Using the material below, print the line that contains "for t, *values", the line that contains "scene.view_settings.keyframe_insert(path, frame=frame(t))", and every line in between, exactly and nothing else.

─── Listing ───

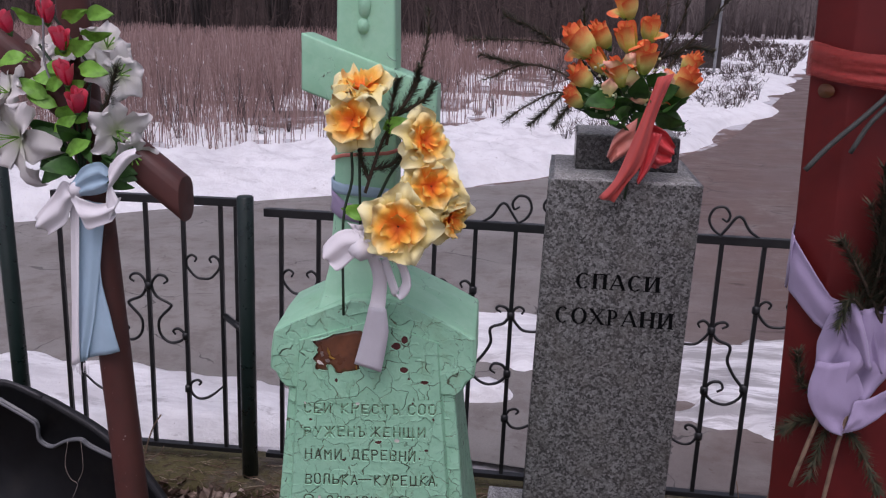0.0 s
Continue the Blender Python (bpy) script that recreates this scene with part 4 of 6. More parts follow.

───
─── Listing ───

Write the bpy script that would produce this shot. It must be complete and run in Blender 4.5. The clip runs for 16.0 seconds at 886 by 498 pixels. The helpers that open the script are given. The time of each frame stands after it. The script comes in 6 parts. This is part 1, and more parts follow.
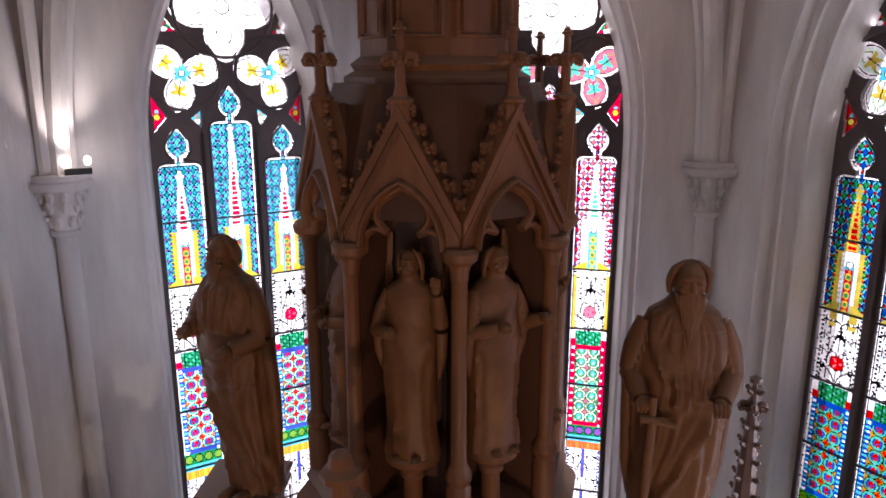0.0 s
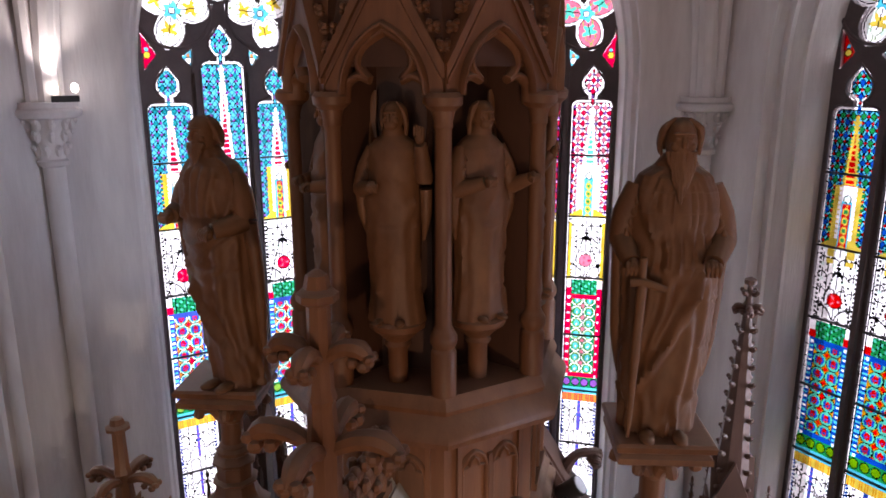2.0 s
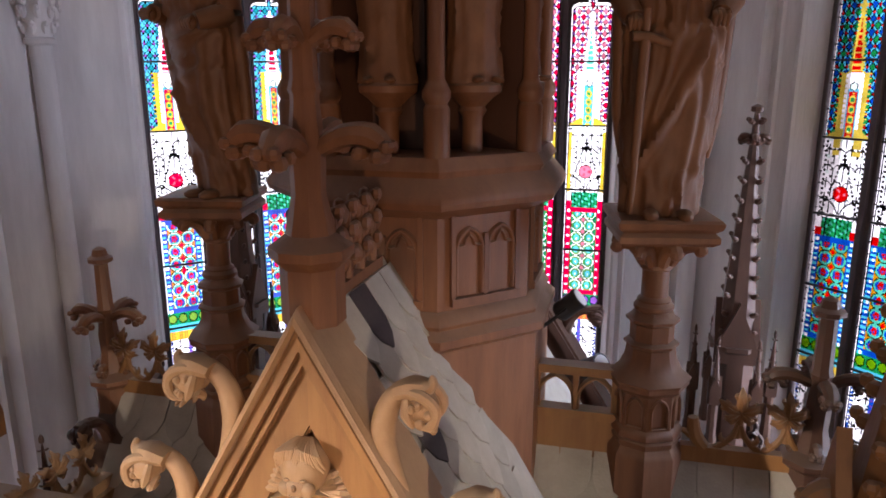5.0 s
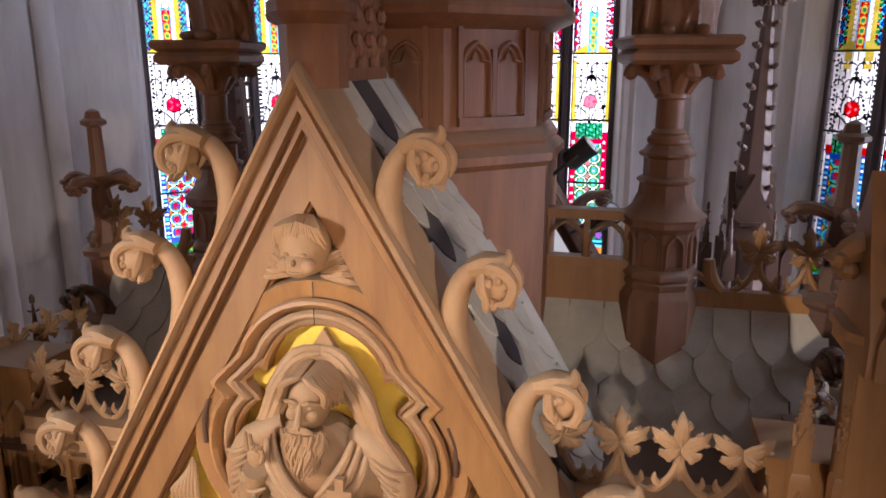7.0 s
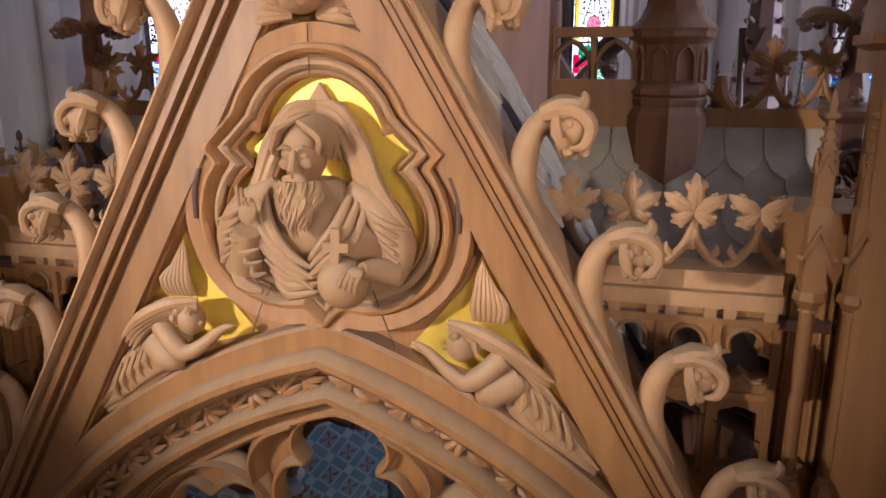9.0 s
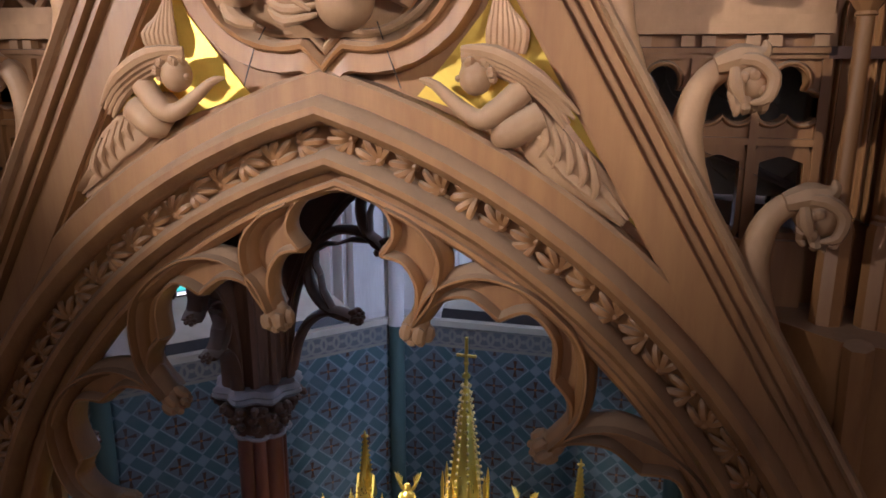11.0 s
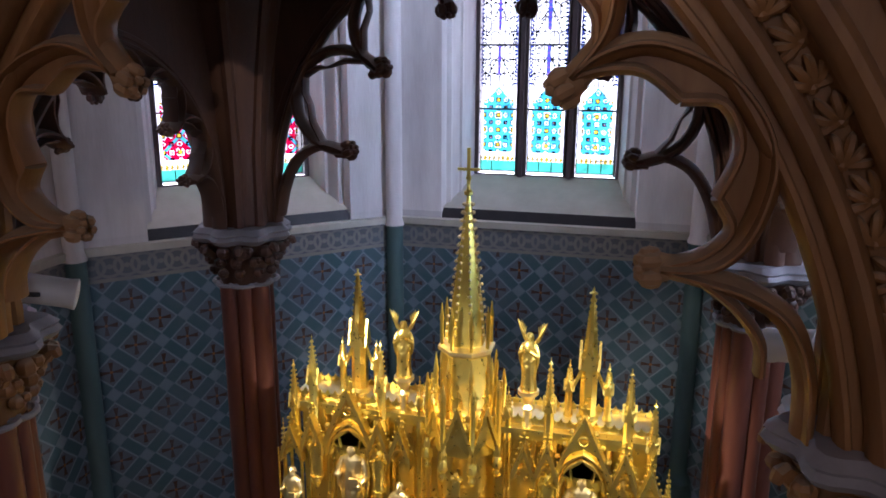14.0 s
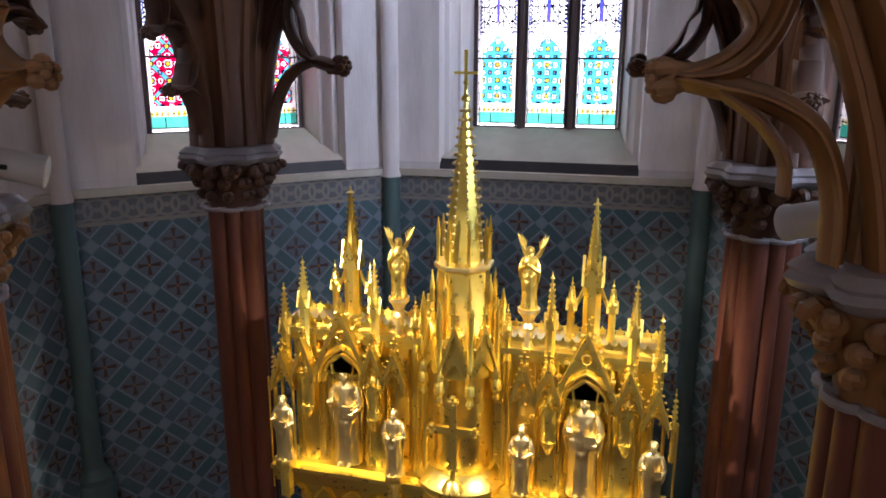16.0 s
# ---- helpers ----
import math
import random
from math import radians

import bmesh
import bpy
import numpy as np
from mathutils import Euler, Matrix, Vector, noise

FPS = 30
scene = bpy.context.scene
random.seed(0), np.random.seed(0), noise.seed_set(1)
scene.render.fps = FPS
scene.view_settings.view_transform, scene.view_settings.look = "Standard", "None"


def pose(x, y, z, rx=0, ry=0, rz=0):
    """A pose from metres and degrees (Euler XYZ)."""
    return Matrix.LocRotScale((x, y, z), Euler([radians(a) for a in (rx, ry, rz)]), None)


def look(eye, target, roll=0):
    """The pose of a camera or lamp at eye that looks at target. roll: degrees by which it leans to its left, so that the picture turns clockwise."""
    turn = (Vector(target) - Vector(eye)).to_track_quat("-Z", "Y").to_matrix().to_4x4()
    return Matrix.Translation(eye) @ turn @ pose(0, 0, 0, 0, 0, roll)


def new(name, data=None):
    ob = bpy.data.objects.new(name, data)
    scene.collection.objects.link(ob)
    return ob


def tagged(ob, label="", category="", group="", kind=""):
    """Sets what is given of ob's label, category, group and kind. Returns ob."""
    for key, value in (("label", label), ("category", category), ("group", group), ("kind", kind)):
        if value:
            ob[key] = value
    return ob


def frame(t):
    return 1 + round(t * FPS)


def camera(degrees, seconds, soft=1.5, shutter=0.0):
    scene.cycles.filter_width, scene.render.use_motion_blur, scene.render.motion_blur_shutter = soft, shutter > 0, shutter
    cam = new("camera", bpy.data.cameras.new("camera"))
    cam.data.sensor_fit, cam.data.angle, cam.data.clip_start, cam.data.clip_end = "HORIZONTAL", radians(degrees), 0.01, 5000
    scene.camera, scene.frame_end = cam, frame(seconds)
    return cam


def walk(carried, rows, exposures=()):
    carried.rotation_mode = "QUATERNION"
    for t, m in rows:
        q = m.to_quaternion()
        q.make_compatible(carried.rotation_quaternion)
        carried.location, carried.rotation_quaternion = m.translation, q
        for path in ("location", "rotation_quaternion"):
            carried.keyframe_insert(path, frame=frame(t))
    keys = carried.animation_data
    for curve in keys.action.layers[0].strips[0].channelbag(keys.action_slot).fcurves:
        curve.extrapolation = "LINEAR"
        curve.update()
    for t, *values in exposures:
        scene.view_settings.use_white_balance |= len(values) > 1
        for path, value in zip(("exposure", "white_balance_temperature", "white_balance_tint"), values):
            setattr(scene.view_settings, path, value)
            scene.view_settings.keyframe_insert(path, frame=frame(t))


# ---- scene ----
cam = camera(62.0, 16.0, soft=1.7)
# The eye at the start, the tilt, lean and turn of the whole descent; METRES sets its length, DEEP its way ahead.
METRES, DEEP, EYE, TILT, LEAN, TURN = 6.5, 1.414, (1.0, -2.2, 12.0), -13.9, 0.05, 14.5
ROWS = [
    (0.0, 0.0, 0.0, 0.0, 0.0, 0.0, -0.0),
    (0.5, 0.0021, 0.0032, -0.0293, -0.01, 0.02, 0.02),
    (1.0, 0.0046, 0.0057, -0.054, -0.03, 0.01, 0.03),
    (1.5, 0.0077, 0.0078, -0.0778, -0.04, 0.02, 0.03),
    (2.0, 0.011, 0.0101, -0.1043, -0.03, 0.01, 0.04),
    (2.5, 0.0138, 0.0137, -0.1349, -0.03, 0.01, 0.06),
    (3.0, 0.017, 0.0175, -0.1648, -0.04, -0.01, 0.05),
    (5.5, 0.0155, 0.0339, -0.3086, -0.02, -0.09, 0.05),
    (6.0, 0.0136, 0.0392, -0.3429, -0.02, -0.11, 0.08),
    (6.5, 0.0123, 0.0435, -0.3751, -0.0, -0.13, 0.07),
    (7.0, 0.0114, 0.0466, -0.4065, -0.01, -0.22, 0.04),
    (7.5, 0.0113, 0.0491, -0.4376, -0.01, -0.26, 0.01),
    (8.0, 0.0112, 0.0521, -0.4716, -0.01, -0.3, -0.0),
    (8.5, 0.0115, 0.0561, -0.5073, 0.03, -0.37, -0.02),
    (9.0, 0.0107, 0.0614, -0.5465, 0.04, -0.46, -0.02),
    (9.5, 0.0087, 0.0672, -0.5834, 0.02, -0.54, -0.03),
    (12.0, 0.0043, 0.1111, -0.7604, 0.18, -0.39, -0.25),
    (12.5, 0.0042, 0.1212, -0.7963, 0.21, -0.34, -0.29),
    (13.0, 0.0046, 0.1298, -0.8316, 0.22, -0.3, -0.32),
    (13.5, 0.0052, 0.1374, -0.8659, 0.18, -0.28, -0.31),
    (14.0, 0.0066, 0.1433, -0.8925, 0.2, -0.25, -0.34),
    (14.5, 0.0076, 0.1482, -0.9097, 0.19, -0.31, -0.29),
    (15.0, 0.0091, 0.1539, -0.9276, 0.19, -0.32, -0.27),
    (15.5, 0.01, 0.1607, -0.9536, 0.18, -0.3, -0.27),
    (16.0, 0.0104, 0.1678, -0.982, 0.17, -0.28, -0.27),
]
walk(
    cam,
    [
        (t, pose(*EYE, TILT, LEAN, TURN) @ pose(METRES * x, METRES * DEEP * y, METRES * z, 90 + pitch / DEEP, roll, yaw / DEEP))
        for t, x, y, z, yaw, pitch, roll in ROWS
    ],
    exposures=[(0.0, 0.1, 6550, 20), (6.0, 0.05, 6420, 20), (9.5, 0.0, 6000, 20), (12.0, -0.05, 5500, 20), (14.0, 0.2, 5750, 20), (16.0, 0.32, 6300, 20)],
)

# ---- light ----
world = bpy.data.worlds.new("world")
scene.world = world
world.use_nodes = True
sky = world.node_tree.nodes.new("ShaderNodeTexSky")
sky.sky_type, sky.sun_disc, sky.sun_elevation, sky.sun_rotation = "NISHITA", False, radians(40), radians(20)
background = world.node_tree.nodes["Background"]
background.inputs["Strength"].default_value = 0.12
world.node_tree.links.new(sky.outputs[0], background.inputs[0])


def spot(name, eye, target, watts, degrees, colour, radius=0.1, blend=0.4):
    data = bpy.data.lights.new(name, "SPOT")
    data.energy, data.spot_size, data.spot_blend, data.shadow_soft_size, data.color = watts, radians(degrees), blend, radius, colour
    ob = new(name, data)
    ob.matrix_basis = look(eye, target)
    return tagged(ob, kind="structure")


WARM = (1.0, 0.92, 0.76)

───

(Task output)
    for t, *values in exposures:
        scene.view_settings.use_white_balance |= len(values) > 1
        for path, value in zip(("exposure", "white_balance_temperature", "white_balance_tint"), values):
            setattr(scene.view_settings, path, value)
            scene.view_settings.keyframe_insert(path, frame=frame(t))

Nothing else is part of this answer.